Gold; a stellar picture
Kitco Commentaries | Opinions, Ideas and Markets Talk
Featuring views and opinions written by market professionals, not staff journalists.
Gold's 'real' price indicates a fine 'risk vs. reward'
 Since this article will be distributed to a wider viewership than nftrh.com, where regular readers know I take pains not to hype this most precious 'value' asset, take note that a positive risk vs. reward does not mean run out and go whole hog gold stock bull right this minute. Risk vs. reward is a condition, but not a timer. The miners, as of now, are on a seasonal bounce/rally. But with patience, the sector is setting up to distinguish itself as unique and quite bullish in 2022.
As today's (Thursday's) market activity shows, the bubble is still in force as US stock markets/sectors generally remain intact (for the most part, with some notable exceptions outside of the headliners, as certain table legs get kicked out). But gold is in a beautiful Cup & Handle structure, as I've shown repeatedly (ref. 2022: The Golden Year) since NFTRH began projecting the handle-making in the summer of 2020.
What's more, gold's 'real', commodity adjusted price has been declining since the overdone 2020 upside as well. Risk is with commodities (and stocks) and reward – with patience – is with gold and when they leverage a future macro, gold stocks.
Factor in a January Bank of America Global Fund Manager Survey showing trend following managers piling into the cyclical/reflationary/inflationary 'reopening' trades (Banks, Industrials, Commodities, Materials, etc.) and absolutely puking Tech, Bonds and defensive Healthcare and you have a recipe for all hands on one side of the boat.
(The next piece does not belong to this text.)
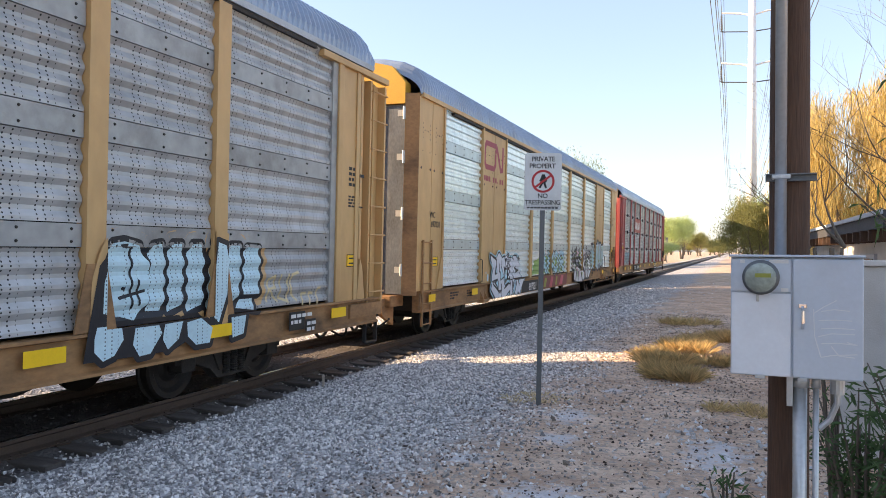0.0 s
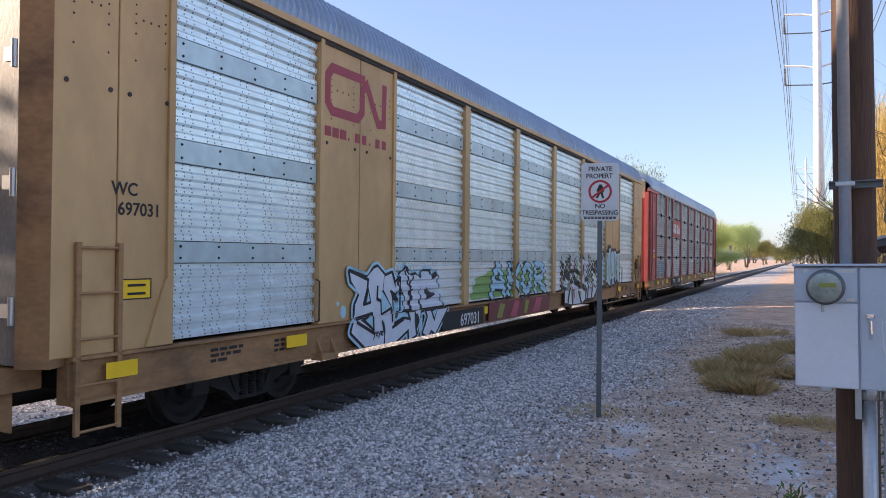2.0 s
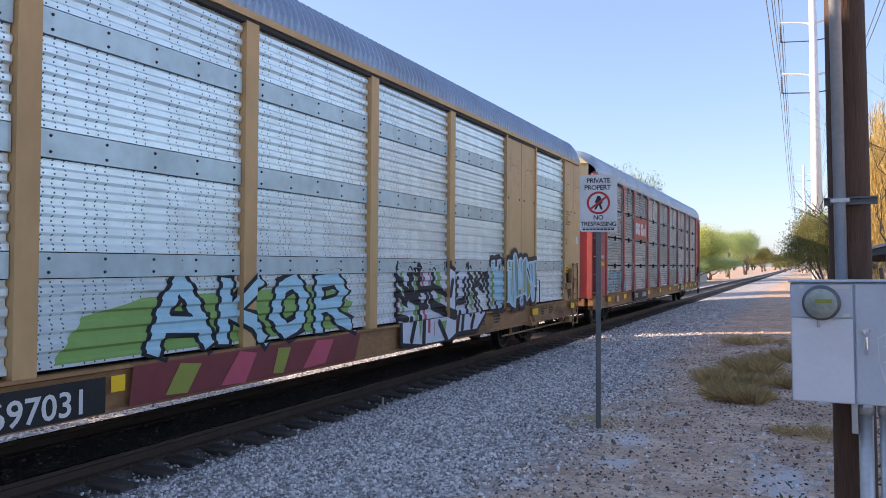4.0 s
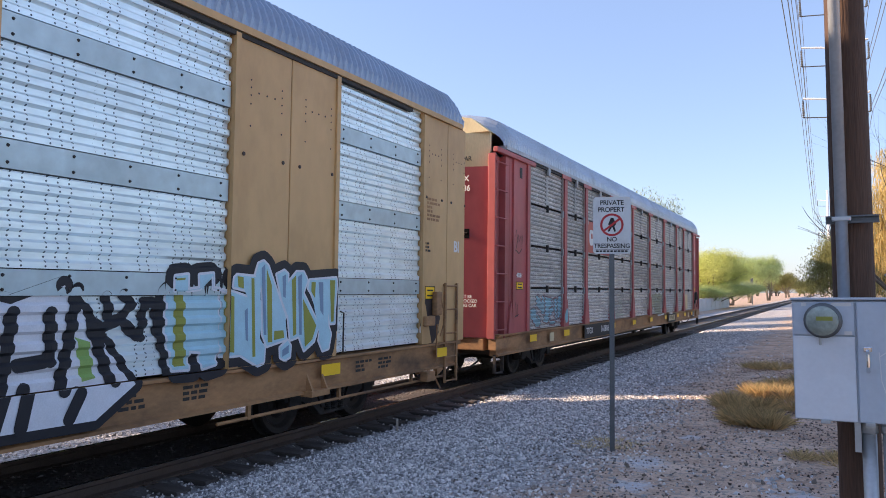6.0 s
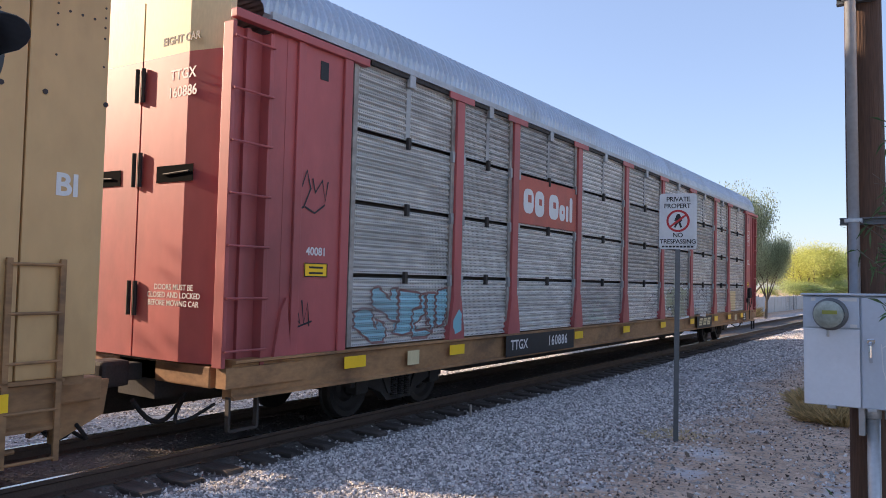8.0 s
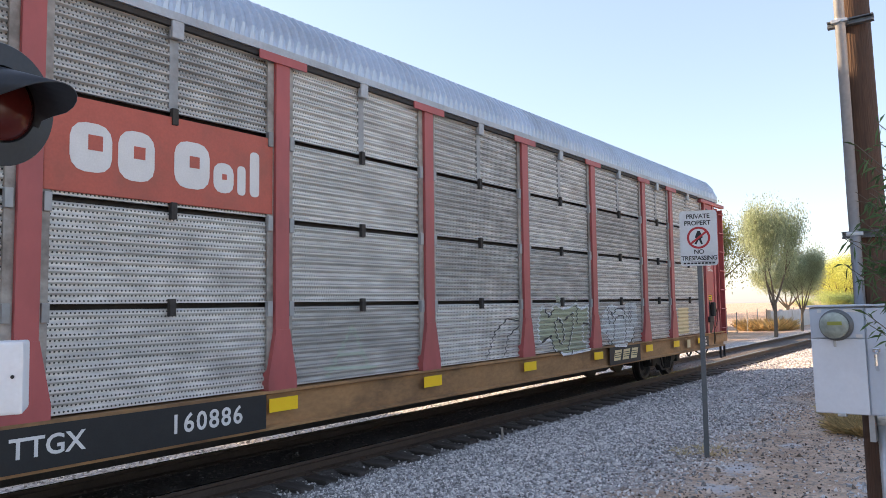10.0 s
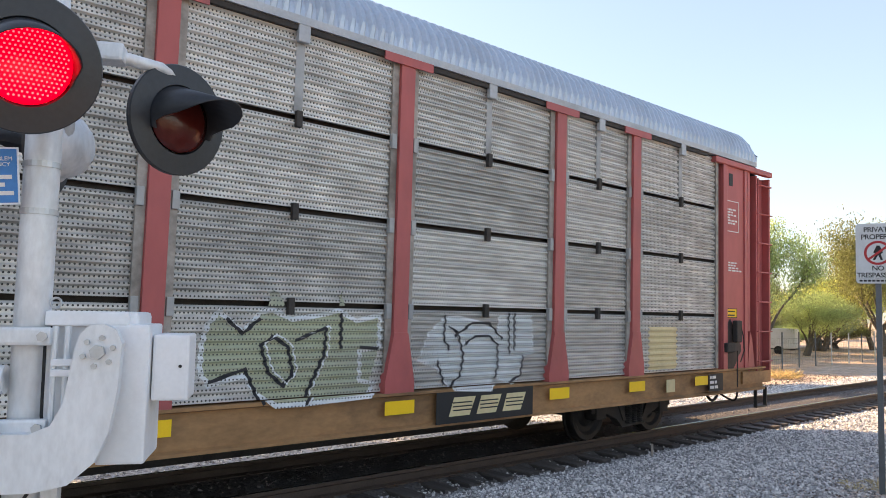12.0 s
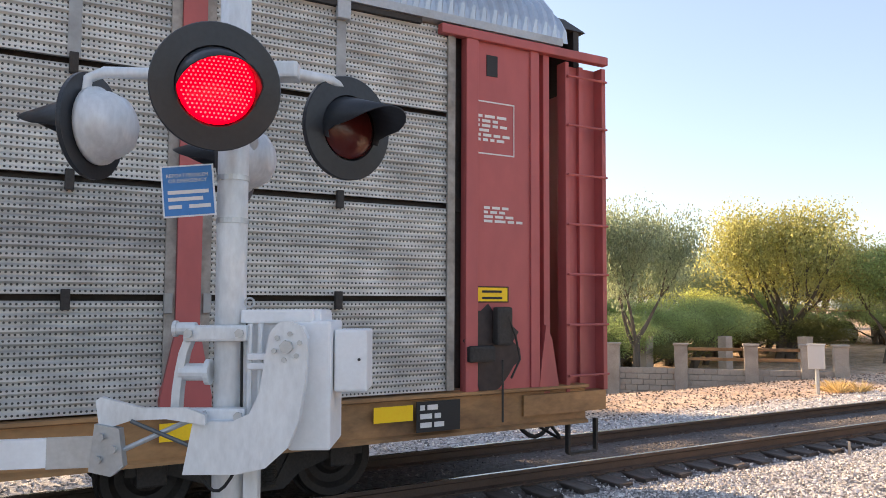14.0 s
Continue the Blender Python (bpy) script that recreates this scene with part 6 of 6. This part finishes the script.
def leaning_shrub():
    """Thin stems that arch over from the side, with narrow leaves along their ends."""
    rnd, rng = random.Random(58), np.random.default_rng(58)
    t = thing("desert_shrub", "thin arching shrub with narrow green leaves beside the meter box", "bush", pose(0.92, 2.65, 0))
    bm, P, D = B(), [], []
    for k in range(40):
        top = Vector((rnd.uniform(-0.99, -0.6), rnd.uniform(-0.3, 0.2), rnd.choice((1.8, 2.0, 2.05, 2.1, 2.14, 2.18, 2.22, 2.27, 2.32, 2.38)) + rnd.uniform(-0.06, 0.06)))
        if top.z < 1.9:
            top.x = max(top.x, -0.88)
        p = Vector((rnd.uniform(-0.05, 0.2), rnd.uniform(-0.1, 0.1), -0.05))
        mid = Vector((p.x * 0.6 + top.x * 0.25, p.y * 0.5 + top.y * 0.4, top.z * 0.72))
        pts = [p.lerp(mid, u) .lerp(mid.lerp(top, u), u) for u in [i / 7 for i in range(8)]]
        for i, (a, b) in enumerate(zip(pts, pts[1:])):
            tube(bm, a, b, 0.0055 - 0.0006 * i, 0.005 - 0.0006 * i, 5, False)
        for _ in range(3):
            a = pts[rnd.randint(4, 6)]
            b = a + Vector((rnd.uniform(-0.25, 0.1), rnd.uniform(-0.15, 0.15), rnd.uniform(-0.05, 0.2)))
            tube(bm, a, b, 0.003, 0.0015, 4, False)
            n = 26
            u = rng.uniform(size=(n, 1))
            P.append(np.array(a) * (1 - u) + np.array(b) * u)
            D.append(rng.normal(size=(n, 3)) + np.array([-0.4, 0, -0.5]))
        n = 44
        u = rng.uniform(0, 1, (n, 1))
        P.append(np.array(pts[5]) * (1 - u) + np.array(pts[7]) * u)
        D.append(rng.normal(size=(n, 3)) + np.array([-0.4, 0, -0.4]))
    tagged(part("stem", bm, M["bark"], t), kind="stuff")
    part("leaves", leaf_mesh("leaves", np.concatenate(P), np.concatenate(D), 0.05, 0.0065, M["leaf_oleander"], rng, 0.2), None, t)


leaning_shrub()


def dry_grass(x, y, radius, height, n, seed, label):
    """Many small tufts of thin blades that lean outwards, uneven in height."""
    rng = np.random.default_rng(seed)
    tufts = max(4, int(26 * radius * radius + 4))
    P, D, H = [], [], []
    for _ in range(tufts):
        a, s = rng.uniform(0, 6.28), math.sqrt(rng.uniform()) * radius
        cx, cy, hh = s * math.cos(a), s * math.sin(a), rng.uniform(0.5, 1.15)
        k = int(0.65 * n) // tufts
        o = rng.normal(size=(k, 2)) * 0.05
        P.append(np.stack([cx + o[:, 0], cy + o[:, 1], np.zeros(k)], 1))
        D.append(np.stack([o[:, 0] * 9 + rng.normal(size=k) * 0.3, o[:, 1] * 9 + rng.normal(size=k) * 0.3, np.full(k, 0.9 * hh)], 1))
    me = leaf_mesh("dry_grass", np.concatenate(P), np.concatenate(D), height, 0.008, M["leaf_dry"], rng, 0.15)
    ob = new("dry_grass", me)
    ob.matrix_world = pose(x, y, ground_z(x, y))
    tagged(ob, label, "grass", "dry grass", "stuff")


for i, (x, y, r, h, n) in enumerate(((-1.3, 11.7, 0.42, 0.3, 2600), (-1.55, 13.4, 0.4, 0.3, 2200), (-1.15, 15.2, 0.5, 0.32, 2200), (-0.75, 17.2, 0.5, 0.3, 1600), (-0.45, 9.6, 0.4, 0.14, 700), (-2.75, 9.7, 0.4, 0.08, 500), (-0.6, 13.6, 0.3, 0.26, 800), (-1.5, 20.5, 0.6, 0.26, 1000), (-12.5, 25.0, 1.2, 0.4, 1500), (-13.5, 30.0, 1.4, 0.45, 1500), (-11.6, 18.6, 0.5, 0.4, 500), (-14.0, 62.0, 2.0, 1.2, 2500))):
    dry_grass(x, y, r, h, n, 60 + i, "clump of dry straw-coloured grass")


# ---------------------------------------------------------------- house beside the line
def house():
    h = thing("house", "low stucco house with a dark overhanging roof", "house")
    bm = B()
    box(bm, 1.4, 6.5, 9.6, 20.5, -0.3, 2.12)
    w = part("wall", bm, M["stucco"], h, "pale stucco wall")
    bm = B()
    prism(bm, [(1.0, 2.12), (6.8, 2.5), (6.8, 2.72), (1.0, 2.3)], 1, 9.0, 21.0)
    r = part("roof", bm, M["roofing"], h, "dark felt roof with overhang")
    bm = B()
    box(bm, 0.97, 1.0, 9.0, 21.0, 2.26, 2.31)
    part("fascia", bm, M["fascia"], r, "pale fascia board")
    y = 9.3
    while y < 21:
        bm = B()
        box(bm, 1.0, 1.42, y - 0.03, y + 0.03, 2.0, 2.12)
        part("rafter_end", bm, M["wood"], r)
        y += 0.6
    for y in (12.5, 16.5):
        bm = B()
        box(bm, 1.36, 1.4, y - 0.6, y + 0.6, 0.9, 1.85)
        win = part("window", bm, M["fascia"], w, "window frame")
        bm = B()
        box(bm, 1.35, 1.36, y - 0.53, y + 0.53, 0.97, 1.78)
        part("pane", bm, M["glass"], win, "dark window pane")


house()


def garden_wall():
    w = thing("garden_wall", "pale rendered garden wall behind the bushes", "wall", kind="structure")
    bm = B()
    box(bm, 0.42, 4.2, 7.6, 7.75, -0.2, 1.75, 0.01)
    part("wall", bm, M["stucco"], w)
    bm = B()
    box(bm, 0.38, 4.2, 7.56, 7.79, 1.751, 1.8, 0.01)
    part("coping", bm, M["stucco"], w)


garden_wall()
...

And that side of the boat is NOT gold's side of the boat. The story goes that gold does not like rising interest rates, after all. Nominally, they have been rising across all maturities.
For humorous effect I've added the 30yr Treasury yield as adjusted by the CPI (not even a real measure of inflation, but work with me here) showing the ongoing farce that is real yields, current Fed taper fears and resulting nominal yield rise be damned.
So with CPI-adjusted yields so far depressed, what is needed to send gold on the next leg up? As I've been saying since the party started in mid-2020, stocks and commodities need to top out nominally and/or in relation to gold. That is not yet in play. But it's coming.
Beyond that, draw your own conclusions while realizing there is a present and there is a tomorrow. You may or may not consider this a gold pump piece. But I'll tell you this, it is far better to be boosting gold now than it was in mid-2020. Current risk vs. reward says so.